Politics makes for strange bedfellows. This week, New Zealand's Green Party and a US congressional intelligence committee were united on the threat from Chinese communications giant Huawei to national and commercial security.
They said involving Huawei in critical infrastructure projects would create the risk of technology being embedded for China's economic and military gain.
Huawei is a leading global producer of telecommunications switches and routers, and has New Zealand's national broadband project as one of its contracts.
The American warning was shrill but predictable in an election year as tensions increase over China's rise as a world power. Many allegations were made, but little evidence was provided publicly to back fears of Huawei interfering in clients' data through network equipment.

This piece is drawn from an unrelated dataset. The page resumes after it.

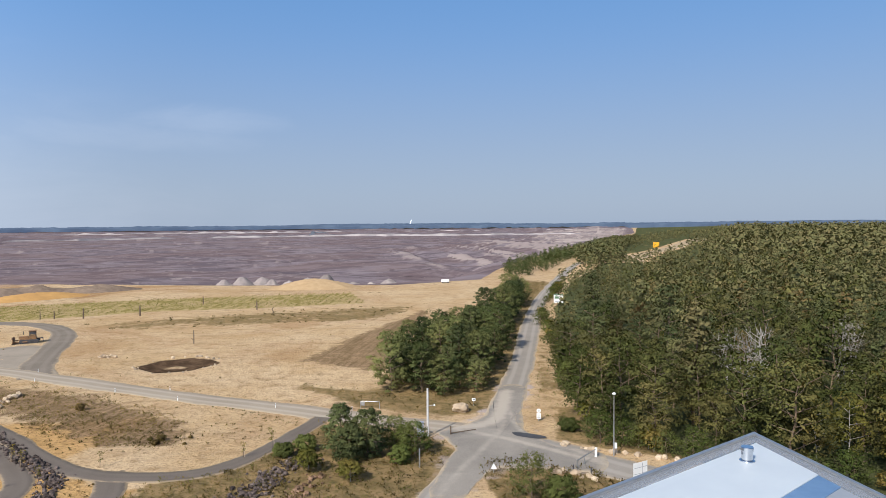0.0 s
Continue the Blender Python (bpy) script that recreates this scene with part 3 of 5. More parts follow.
def build_ground():
    turn = np.radians(np.concatenate([np.arange(-42, 130, 0.22), np.arange(130, 318, 4.0)]))
    radius = np.concatenate([[0.5, 15, 30, 45], 36450 / np.arange(640, 112, -2.6), 36450 / np.arange(112, 7.4, -1.25)])
    a, r = np.meshgrid(turn, radius)
    x, y = -np.sin(a) * r, np.cos(a) * r
    z = height(x, y)
    me = mesh_of("ground", np.stack([x, y, z], -1).reshape(-1, 3), quads(len(radius), len(turn), True)[:, ::-1], [M_GROUND], True)
    x, y, r = x.ravel(), y.ravel(), r.ravel()

    def soft(ring, w):
        return step(inside(x, y, ring), -w, w)

    pit = soft(PIT, 6)
    coal = [(-834, 672), (-815, 705), (-640, 645), (-602, 606), (-640, 612)]
    coal_b = [(-760, 355), (-750, 366), (-500, 328), (-490, 318)]
    white = [(-1598, 297), (-2210, 538), (-1603, 557), (-1132, 342), (-1139, 231)]
    lakes = [[(-730, -470), (-850, -460), (-745, -390), (-650, -410)], [(-1300, -540), (-1480, -440), (-1330, -240), (-1110, -330)], [(-820, -90), (-590, -5), (-420, 42), (-405, 34), (-640, -45)]]
    # broken lines of tipped spoil, and the white terraces below the far edge
    way, drop = np.degrees(np.arctan2(-x, y)) * 21, 36450 / r
    line = waves(way, drop * 8, 18, 61) + 0.8 * waves(way, drop * 4, 7, 62) + 0.7 * waves(way, drop, 90, 63)
    chalk = 0.55 * step(line, 0.5, 1.4)
    deep = 0.6 * step(waves(way, drop * 9, 30, 64) + 0.7 * waves(way, drop * 5, 11, 65), 0.2, 1.3)
    gully = step(x + 0.14 * y, 20, 100) * step(inside(x, y, PIT), 5, 40) * step(inside(x, y, PIT), 540, 200)
    chalk = np.maximum(chalk, gully * 0.85 * step(gullies(x + 2, y) + 0.6 * waves(x, y, 90, 72), 0.1, 0.8))
    scree = [(-465, 150), (-455, 170), (-390, 164), (-400, 134)]
    scree_b = [(-355, 102), (-368, 118), (-349, 126), (-333, 118)]
    bare = np.maximum.reduce([0.8 * soft(OPENINGS[0], 6), 0.8 * soft(OPENINGS[1], 6), 0.7 * step(near_line(x, y, RIDE), 5, 1), 0.75 * step(near_line(x, y, BERM), 3.2, 0.8), 0.8 * soft(PLANTED, 2), 0.85 * soft(white, 25)] + [0.62 * soft(ring, 14) for ring in lakes])
    olive = np.maximum.reduce([0.64 * soft(ring, 8) for ring in OLIVES] + [0.8 * step(near_line(x, y, DITCH), 0.9, 0.2)])
    weed = np.maximum.reduce([soft(HEATH, 8), 0.76 * soft(SLOPE, 8), 0.95 * soft(SHRUBS, 2), 0.8 * soft(PLOUGH, 5), 0.62 * soft(WASTE, 12), 0.60 * soft(BROWN, 14), 0.56 * soft(HEATH_B, 8)])
    scrub = np.maximum.reduce([soft(VERGE, 3), 0.8 * soft(BANKS, 5), soft(CORNER, 2), 0.9 * soft(LENS, 1.5), 0.48 * soft(STRIP, 2), 0.72 * soft([(15, 95), (18, 91.5), (30, 84.5), (42, 77), (44, 84), (30, 90), (23, 96), (22, 112), (18, 112)], 2), 0.60 * soft(BAND, 7)])
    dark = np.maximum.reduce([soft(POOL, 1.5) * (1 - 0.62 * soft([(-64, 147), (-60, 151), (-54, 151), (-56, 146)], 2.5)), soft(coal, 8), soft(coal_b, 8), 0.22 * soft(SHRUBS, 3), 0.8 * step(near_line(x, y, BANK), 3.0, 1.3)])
    layers = {
        "zone_a": (pit, soft(ORANGE, 14), np.maximum(soft(VALLEY, 1.6), 0.56 * soft(LENS, 2.0)), weed),
        "zone_b": (soft(CROP, 7), soft(WOOD, 3) * step(near_line(x, y, TRACK), 12, 26), soft(GOLD, 4), (1 - soft(NEAR, 25)) * step(-x, 150, 300)),
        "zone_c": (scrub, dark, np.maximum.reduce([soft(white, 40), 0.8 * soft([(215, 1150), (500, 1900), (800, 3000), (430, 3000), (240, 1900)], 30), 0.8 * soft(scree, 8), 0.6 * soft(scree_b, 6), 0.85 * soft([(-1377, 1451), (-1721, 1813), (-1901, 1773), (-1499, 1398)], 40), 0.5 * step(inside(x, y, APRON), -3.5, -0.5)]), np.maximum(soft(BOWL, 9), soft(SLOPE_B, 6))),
        "zone_d": (chalk, deep, soft(RIDGES, 10), soft(PINES, 6)),
        "zone_e": (soft(FALLOW, 12), soft(SILT, 0.8), bare, olive),
    }
    for name, values in layers.items():
        layer = me.attributes.new(name, "FLOAT_COLOR", "POINT")
        layer.data.foreach_set("color", np.stack(values, -1).astype(np.float32).ravel())
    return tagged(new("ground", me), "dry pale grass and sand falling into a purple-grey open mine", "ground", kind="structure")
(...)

The company rubbishes the accusations as a form of trade protectionism to obstruct Chinese telecom businesses in the US market. Huawei has been barred from Australia's national broadband introduction because of similar security fears but is welcome in Great Britain and elsewhere. The British solution has been to vet equipment randomly, using former intelligence agency staff.
The Greens' fears were less protectionist than those of the US intelligence committee but more party political. Party spokesman Gareth Hughes worried that government failures might result in taxpayers paying hundreds of millions through the Ultra Fast Broadband project to make it easier for "Beijing to potentially spy on" New Zealand.
It is always hard to prove that something has not happened. Without independent testing, Huawei is unlikely to be able to convince its opponents that its switches are standard issue, its network materials free of malware. The Huawei bid for the UFB work was vetted in advance but critics now fret at the supposed ineptitude of our communications intelligence agency, the GCSB.
Government ministers pronounce themselves satisfied that Huawei's involvement in the UFB is solely commercial and innocent. Presumably, as a fast-growing global player with backing from China Inc, it was also the most cost-effective tenderer for the work. Technology commentators recognise the potential risks but point out that equipment for most major communications firms is also made in China and open to the risk of security breaches.
New Zealand must balance the gains from dealing with a world-leading technology provider against the chance of that company, if it is found to have spied, risking its global reputation to learn secrets of the price of milk or details, say, of a tender process for sensitive farm land.